((
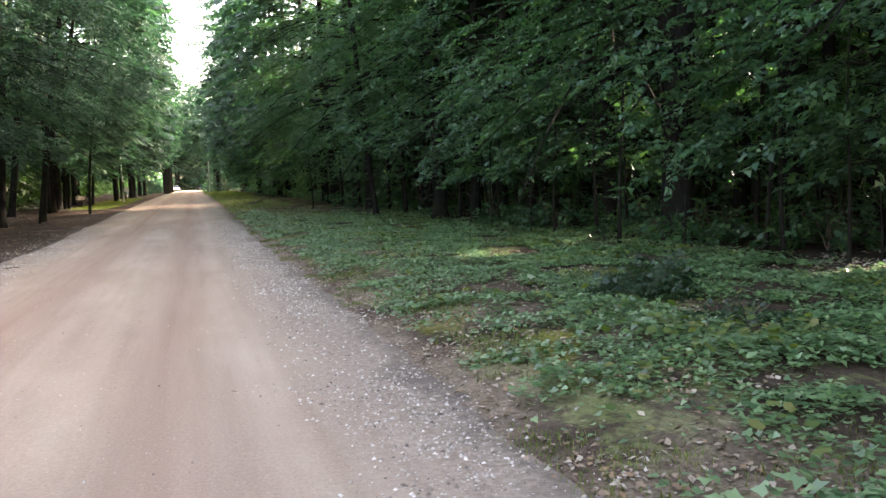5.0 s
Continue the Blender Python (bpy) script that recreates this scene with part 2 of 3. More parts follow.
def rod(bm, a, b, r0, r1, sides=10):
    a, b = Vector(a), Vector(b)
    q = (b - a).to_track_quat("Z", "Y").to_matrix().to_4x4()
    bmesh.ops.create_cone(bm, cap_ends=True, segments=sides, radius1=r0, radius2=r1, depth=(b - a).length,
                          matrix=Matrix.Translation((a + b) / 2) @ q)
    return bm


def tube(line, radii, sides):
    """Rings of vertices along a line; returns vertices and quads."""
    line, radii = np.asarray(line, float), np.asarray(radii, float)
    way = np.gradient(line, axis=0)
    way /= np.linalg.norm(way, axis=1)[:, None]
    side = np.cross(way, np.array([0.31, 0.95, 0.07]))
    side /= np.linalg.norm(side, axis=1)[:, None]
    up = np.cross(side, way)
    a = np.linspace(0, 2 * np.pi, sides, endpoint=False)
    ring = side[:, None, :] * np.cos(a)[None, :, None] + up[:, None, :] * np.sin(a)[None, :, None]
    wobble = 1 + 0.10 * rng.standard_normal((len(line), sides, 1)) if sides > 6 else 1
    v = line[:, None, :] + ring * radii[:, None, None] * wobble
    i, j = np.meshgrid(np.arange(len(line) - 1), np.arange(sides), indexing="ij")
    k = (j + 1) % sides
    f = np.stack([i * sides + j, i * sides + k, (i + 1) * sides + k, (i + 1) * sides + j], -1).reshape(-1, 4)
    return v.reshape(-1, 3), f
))
* **Directions for this task**: Omit the pictures, and quote the material above exactly as given.

* **Response to this exercise**:
5.0 s
Continue the Blender Python (bpy) script that recreates this scene with part 2 of 3. More parts follow.
def rod(bm, a, b, r0, r1, sides=10):
    a, b = Vector(a), Vector(b)
    q = (b - a).to_track_quat("Z", "Y").to_matrix().to_4x4()
    bmesh.ops.create_cone(bm, cap_ends=True, segments=sides, radius1=r0, radius2=r1, depth=(b - a).length,
                          matrix=Matrix.Translation((a + b) / 2) @ q)
    return bm


def tube(line, radii, sides):
    """Rings of vertices along a line; returns vertices and quads."""
    line, radii = np.asarray(line, float), np.asarray(radii, float)
    way = np.gradient(line, axis=0)
    way /= np.linalg.norm(way, axis=1)[:, None]
    side = np.cross(way, np.array([0.31, 0.95, 0.07]))
    side /= np.linalg.norm(side, axis=1)[:, None]
    up = np.cross(side, way)
    a = np.linspace(0, 2 * np.pi, sides, endpoint=False)
    ring = side[:, None, :] * np.cos(a)[None, :, None] + up[:, None, :] * np.sin(a)[None, :, None]
    wobble = 1 + 0.10 * rng.standard_normal((len(line), sides, 1)) if sides > 6 else 1
    v = line[:, None, :] + ring * radii[:, None, None] * wobble
    i, j = np.meshgrid(np.arange(len(line) - 1), np.arange(sides), indexing="ij")
    k = (j + 1) % sides
    f = np.stack([i * sides + j, i * sides + k, (i + 1) * sides + k, (i + 1) * sides + j], -1).reshape(-1, 4)
    return v.reshape(-1, 3), f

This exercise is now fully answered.